Set task | Using the records below, locate all lines containing "script" and return them.

──────── Given entries ────────

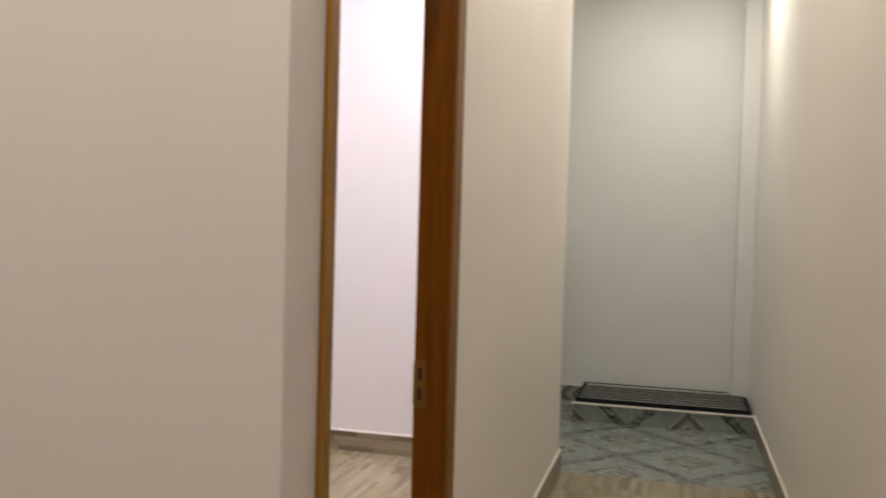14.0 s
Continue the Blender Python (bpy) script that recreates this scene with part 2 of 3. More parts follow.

────────
──────── Given entries ────────

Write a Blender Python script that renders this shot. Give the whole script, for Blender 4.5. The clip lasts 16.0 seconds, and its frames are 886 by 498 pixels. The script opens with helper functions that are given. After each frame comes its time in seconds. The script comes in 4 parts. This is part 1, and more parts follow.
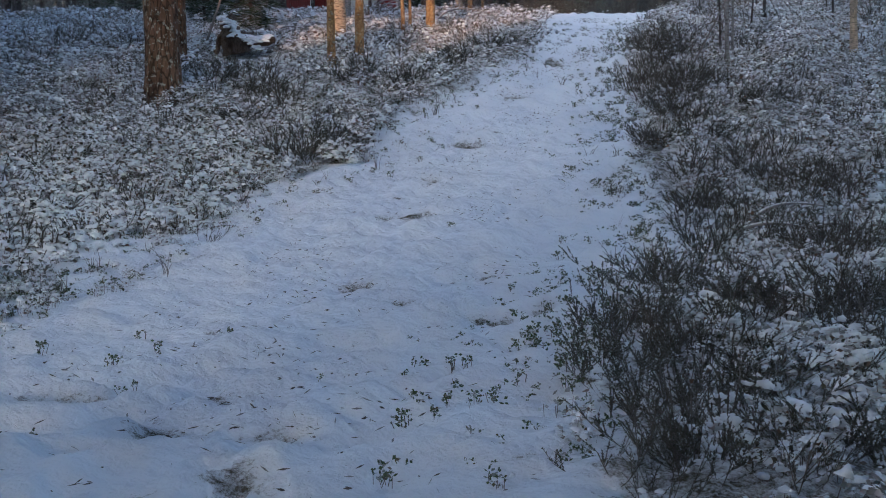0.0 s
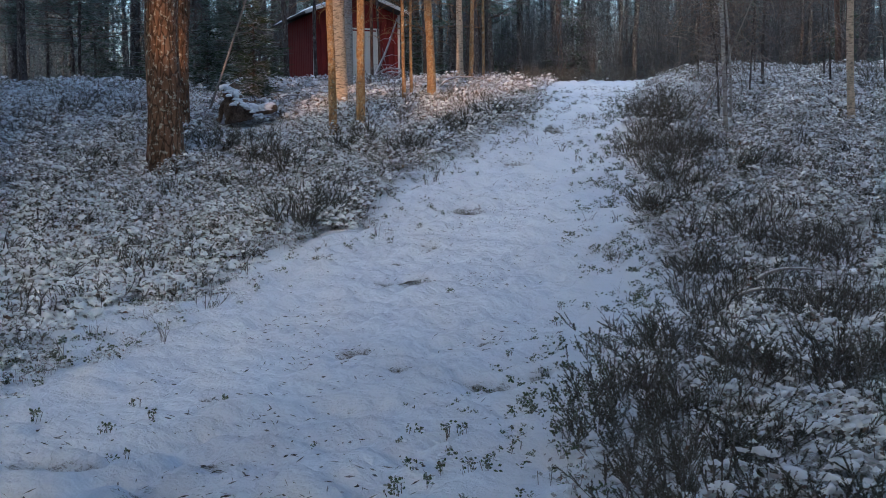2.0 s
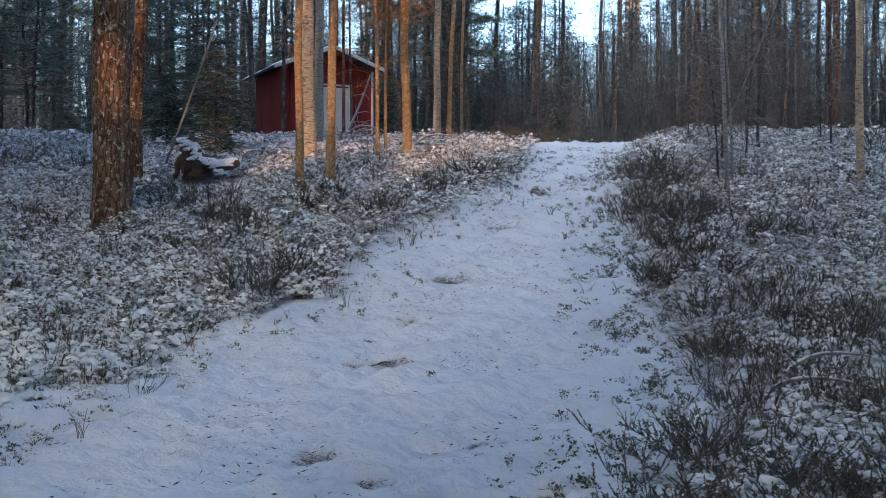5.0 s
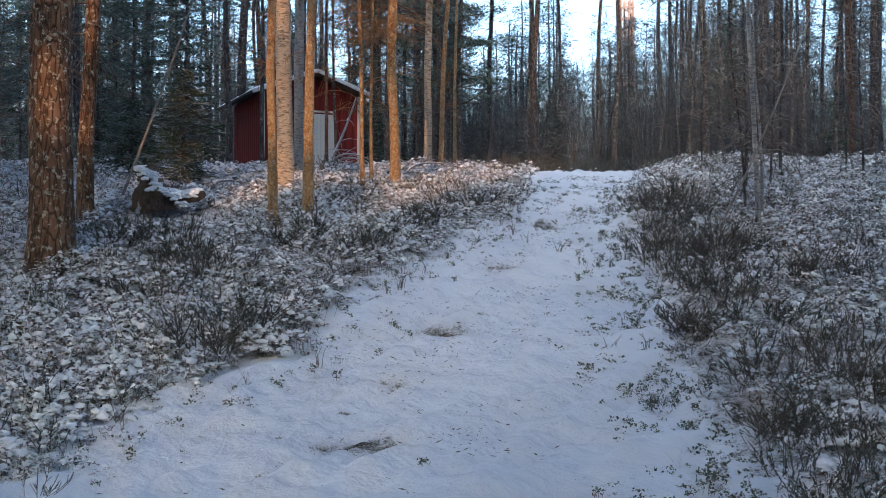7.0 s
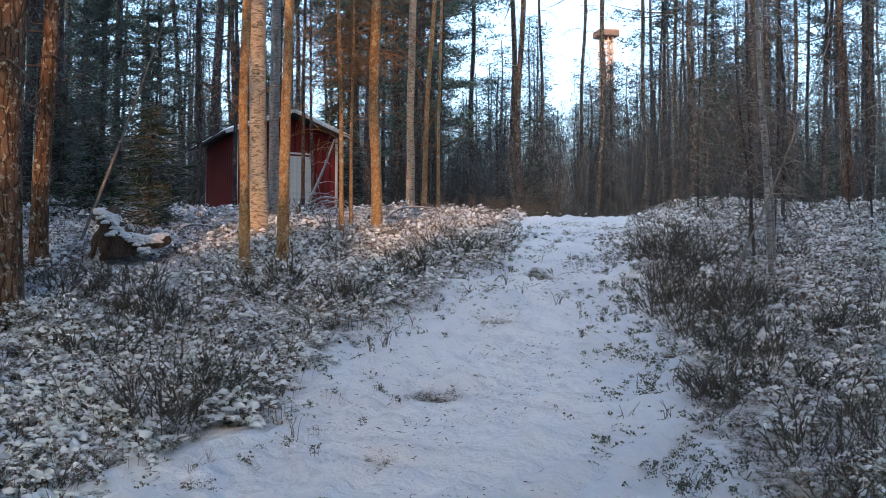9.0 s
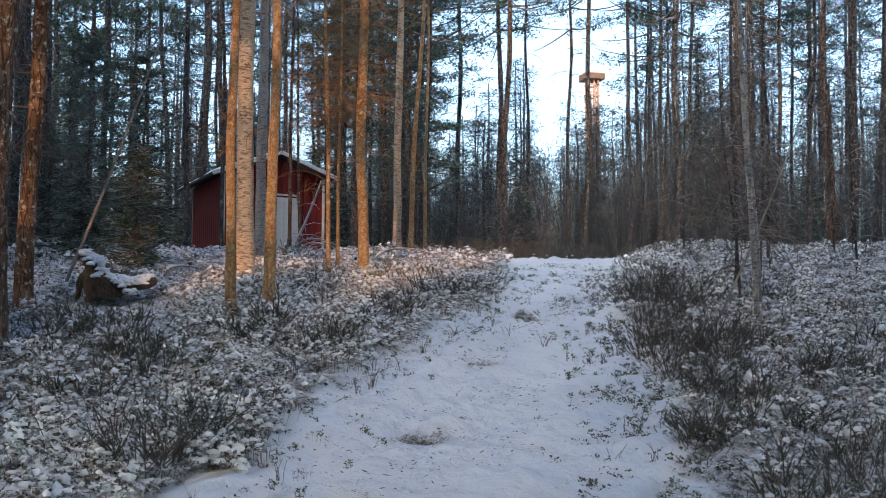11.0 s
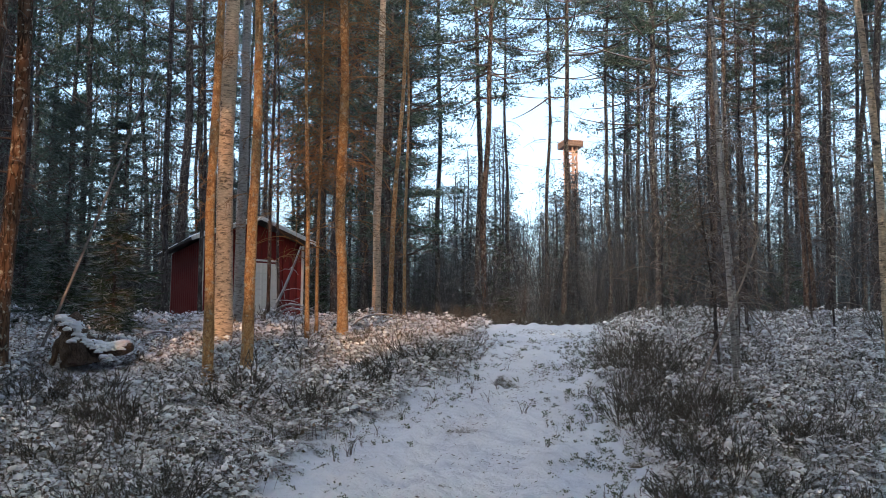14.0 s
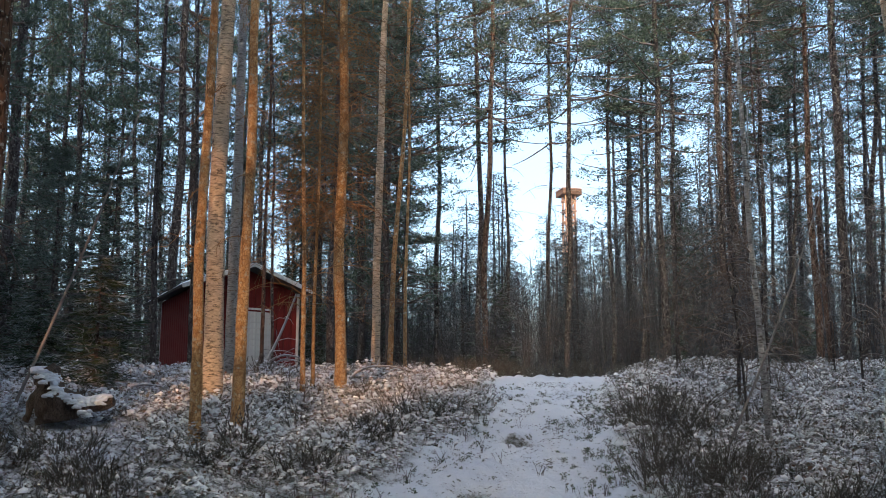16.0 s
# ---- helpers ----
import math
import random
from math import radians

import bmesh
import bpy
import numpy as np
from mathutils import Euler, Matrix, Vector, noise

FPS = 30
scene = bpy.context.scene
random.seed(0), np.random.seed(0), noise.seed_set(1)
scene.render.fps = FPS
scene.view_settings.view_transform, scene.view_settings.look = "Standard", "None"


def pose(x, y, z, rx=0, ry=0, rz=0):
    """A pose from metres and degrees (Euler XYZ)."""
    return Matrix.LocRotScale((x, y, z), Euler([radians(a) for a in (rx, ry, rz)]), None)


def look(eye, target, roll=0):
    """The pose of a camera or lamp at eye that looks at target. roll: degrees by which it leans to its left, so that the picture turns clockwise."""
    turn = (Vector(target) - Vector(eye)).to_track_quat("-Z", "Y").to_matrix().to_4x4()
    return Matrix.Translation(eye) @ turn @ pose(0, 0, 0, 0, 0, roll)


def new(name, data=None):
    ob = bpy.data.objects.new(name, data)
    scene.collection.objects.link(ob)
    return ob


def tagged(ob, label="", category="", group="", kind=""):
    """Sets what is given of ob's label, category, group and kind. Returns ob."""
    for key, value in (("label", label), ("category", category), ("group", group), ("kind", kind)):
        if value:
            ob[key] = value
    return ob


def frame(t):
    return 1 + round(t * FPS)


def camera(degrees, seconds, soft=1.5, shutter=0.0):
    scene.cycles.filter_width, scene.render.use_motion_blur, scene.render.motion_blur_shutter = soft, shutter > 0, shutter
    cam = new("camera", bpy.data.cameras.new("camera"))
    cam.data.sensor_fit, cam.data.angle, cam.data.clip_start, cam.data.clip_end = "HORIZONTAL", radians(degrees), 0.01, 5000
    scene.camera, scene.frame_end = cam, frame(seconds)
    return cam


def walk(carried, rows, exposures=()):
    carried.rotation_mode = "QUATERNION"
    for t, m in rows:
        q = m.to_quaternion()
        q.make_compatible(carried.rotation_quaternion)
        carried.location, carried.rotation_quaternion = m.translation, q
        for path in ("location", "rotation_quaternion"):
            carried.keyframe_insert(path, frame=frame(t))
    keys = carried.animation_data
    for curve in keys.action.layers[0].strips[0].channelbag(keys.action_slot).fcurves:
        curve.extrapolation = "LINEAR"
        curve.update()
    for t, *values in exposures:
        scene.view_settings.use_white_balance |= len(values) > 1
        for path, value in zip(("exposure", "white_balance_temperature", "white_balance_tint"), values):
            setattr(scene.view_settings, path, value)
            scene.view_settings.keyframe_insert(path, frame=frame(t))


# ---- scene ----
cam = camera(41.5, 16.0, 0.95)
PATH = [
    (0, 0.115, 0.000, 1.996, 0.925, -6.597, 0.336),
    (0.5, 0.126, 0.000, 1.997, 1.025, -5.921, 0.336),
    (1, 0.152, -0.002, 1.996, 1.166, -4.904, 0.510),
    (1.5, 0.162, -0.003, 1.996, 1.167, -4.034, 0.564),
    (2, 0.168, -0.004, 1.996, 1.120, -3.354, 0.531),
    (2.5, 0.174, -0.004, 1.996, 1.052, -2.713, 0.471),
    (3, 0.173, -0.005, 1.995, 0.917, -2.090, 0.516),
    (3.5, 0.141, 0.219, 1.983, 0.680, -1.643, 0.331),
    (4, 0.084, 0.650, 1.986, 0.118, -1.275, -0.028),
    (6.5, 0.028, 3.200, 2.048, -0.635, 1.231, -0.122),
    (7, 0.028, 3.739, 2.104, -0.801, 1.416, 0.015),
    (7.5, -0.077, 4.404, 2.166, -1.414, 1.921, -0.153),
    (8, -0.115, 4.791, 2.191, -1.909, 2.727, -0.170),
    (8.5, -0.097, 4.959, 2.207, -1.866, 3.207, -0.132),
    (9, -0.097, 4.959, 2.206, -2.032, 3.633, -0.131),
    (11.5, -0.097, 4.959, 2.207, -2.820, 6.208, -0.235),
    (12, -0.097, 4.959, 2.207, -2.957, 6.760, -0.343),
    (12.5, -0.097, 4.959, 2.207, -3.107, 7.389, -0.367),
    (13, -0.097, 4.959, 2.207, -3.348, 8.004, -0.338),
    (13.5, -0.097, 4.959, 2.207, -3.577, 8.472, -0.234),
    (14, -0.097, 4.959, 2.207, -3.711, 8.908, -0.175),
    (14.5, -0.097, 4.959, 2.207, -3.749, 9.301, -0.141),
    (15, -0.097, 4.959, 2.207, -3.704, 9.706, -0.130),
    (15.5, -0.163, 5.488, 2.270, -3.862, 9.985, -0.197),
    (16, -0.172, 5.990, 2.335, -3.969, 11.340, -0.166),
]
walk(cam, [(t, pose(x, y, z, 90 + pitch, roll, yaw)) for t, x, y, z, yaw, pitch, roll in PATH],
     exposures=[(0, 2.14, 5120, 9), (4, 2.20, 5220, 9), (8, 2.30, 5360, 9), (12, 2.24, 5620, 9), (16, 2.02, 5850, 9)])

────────
──────── Given entries ────────

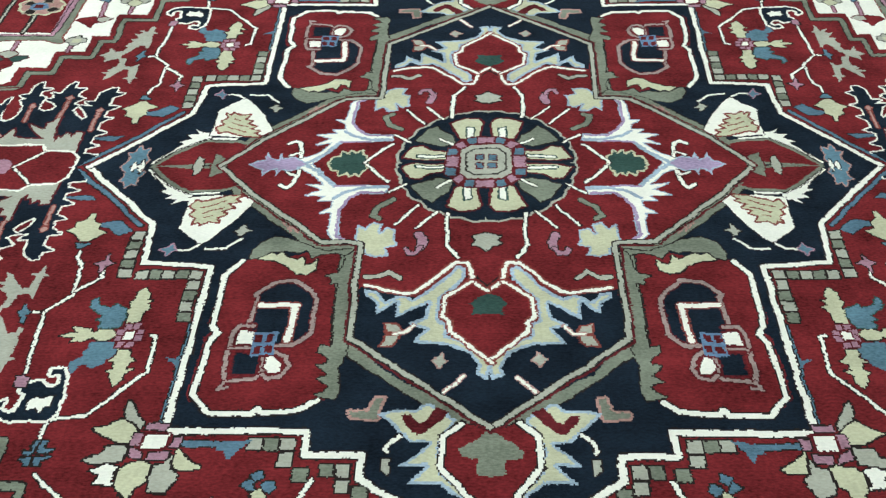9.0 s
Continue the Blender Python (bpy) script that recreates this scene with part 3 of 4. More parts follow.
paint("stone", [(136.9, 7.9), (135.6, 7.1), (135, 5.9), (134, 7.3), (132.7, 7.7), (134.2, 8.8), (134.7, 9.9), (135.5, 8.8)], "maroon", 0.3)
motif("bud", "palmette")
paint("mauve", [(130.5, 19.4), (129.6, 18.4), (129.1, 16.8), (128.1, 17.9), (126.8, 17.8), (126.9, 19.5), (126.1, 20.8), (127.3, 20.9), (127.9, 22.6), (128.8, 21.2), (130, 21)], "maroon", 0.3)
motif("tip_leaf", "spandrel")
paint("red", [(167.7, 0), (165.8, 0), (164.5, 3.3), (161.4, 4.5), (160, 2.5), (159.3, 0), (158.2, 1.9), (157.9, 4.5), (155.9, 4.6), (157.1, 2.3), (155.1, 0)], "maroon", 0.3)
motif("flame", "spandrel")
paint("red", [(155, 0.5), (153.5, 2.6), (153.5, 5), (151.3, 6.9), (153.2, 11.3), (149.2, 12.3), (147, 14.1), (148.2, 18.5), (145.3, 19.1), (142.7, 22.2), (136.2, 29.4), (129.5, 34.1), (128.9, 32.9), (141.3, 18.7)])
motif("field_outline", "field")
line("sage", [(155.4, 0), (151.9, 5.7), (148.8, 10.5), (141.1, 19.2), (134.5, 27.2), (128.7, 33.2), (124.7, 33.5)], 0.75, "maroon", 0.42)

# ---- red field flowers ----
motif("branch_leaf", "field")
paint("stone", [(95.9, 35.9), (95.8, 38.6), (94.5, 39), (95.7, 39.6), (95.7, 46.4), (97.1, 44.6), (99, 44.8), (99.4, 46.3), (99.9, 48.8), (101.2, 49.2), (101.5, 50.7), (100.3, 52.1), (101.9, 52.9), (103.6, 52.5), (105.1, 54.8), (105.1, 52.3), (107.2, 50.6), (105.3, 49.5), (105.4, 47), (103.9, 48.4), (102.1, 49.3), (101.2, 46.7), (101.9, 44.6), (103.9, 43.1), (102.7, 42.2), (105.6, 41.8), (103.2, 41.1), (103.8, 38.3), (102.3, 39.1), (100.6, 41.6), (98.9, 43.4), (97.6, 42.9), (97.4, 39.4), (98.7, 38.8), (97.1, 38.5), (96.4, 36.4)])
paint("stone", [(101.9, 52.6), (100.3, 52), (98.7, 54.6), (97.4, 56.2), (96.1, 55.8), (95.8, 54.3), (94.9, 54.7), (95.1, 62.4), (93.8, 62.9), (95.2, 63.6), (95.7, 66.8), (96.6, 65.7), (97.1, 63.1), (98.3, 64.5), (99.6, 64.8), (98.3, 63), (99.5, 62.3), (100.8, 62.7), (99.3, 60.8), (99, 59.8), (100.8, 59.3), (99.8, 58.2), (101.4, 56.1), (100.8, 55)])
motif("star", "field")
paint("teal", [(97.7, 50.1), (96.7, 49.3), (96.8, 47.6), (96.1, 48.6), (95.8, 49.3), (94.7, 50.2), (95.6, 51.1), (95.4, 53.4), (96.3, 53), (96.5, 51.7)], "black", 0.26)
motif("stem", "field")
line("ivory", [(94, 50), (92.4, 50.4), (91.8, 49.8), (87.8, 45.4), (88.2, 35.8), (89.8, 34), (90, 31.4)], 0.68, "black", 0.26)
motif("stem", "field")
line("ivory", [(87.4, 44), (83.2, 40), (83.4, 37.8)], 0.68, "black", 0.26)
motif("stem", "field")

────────

Answer to the problem |
Continue the Blender Python (bpy) script that recreates this scene with part 2 of 3. More parts follow.
Write a Blender Python script that renders this shot. Give the whole script, for Blender 4.5. The clip lasts 16.0 seconds, and its frames are 886 by 498 pixels. The script opens with helper functions that are given. After each frame comes its time in seconds. The script comes in 4 parts. This is part 1, and more parts follow.
Continue the Blender Python (bpy) script that recreates this scene with part 3 of 4. More parts follow.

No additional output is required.